- Short problem: List each line of the data that holds the word "part".

- Supplied material:
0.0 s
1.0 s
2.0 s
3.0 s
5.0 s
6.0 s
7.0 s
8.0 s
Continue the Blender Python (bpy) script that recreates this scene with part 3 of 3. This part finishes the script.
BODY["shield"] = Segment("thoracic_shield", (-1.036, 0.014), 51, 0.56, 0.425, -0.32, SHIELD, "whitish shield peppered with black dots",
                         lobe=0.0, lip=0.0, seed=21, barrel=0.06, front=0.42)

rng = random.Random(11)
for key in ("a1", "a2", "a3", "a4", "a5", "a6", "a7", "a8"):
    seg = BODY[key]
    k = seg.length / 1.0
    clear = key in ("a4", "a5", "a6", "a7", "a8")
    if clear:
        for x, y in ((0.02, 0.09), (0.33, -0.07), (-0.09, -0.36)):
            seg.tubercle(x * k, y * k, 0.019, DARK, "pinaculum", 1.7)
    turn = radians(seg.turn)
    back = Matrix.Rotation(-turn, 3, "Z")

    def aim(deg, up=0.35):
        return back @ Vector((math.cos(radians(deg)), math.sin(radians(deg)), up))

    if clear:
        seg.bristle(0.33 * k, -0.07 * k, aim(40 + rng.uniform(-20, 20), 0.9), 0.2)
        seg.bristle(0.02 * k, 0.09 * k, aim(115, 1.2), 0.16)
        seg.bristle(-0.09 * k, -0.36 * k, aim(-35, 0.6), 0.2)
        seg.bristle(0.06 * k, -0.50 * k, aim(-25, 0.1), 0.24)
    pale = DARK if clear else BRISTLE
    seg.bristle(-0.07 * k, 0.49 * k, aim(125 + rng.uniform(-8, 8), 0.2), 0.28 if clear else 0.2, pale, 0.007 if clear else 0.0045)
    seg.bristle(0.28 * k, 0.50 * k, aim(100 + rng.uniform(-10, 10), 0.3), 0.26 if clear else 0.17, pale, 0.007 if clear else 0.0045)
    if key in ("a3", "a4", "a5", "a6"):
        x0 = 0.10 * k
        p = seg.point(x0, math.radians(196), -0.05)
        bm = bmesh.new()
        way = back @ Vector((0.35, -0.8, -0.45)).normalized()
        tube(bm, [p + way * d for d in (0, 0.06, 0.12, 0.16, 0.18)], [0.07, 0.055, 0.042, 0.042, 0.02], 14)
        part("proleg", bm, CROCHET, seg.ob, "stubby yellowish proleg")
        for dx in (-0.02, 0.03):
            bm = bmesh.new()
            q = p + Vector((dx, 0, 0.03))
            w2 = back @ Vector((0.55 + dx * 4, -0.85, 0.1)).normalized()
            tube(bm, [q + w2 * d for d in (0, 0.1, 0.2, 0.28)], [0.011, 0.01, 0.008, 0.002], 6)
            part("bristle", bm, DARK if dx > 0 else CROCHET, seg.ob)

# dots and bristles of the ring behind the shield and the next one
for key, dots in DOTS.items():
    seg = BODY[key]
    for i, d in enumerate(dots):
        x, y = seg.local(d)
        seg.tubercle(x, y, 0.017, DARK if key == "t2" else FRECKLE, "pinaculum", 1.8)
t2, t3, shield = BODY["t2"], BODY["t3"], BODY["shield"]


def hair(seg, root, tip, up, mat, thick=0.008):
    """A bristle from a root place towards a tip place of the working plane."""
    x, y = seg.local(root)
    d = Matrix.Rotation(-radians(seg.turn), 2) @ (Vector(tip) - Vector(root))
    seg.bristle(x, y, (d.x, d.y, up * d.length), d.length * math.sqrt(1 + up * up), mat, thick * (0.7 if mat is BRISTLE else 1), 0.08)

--

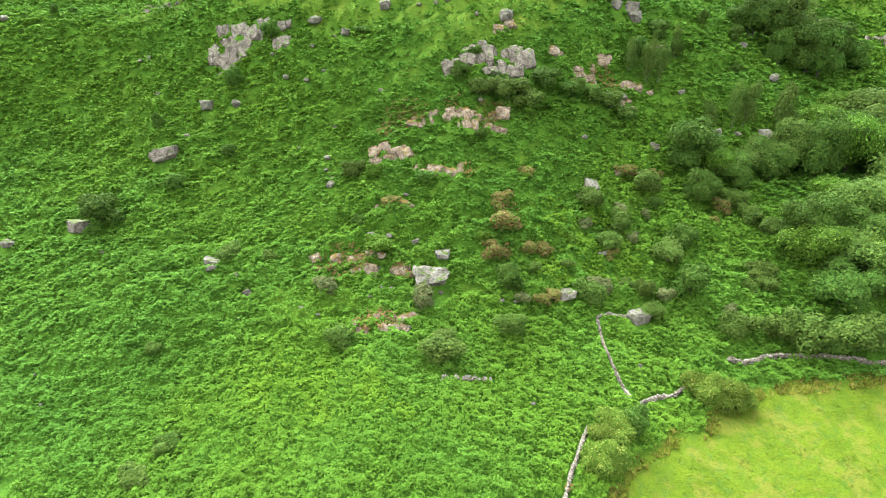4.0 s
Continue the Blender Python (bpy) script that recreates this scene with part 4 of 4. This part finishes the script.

- Result:
Continue the Blender Python (bpy) script that recreates this scene with part 3 of 3. This part finishes the script.
        part("proleg", bm, CROCHET, seg.ob, "stubby yellowish proleg")
            part("bristle", bm, DARK if dx > 0 else CROCHET, seg.ob)
Continue the Blender Python (bpy) script that recreates this scene with part 4 of 4. This part finishes the script.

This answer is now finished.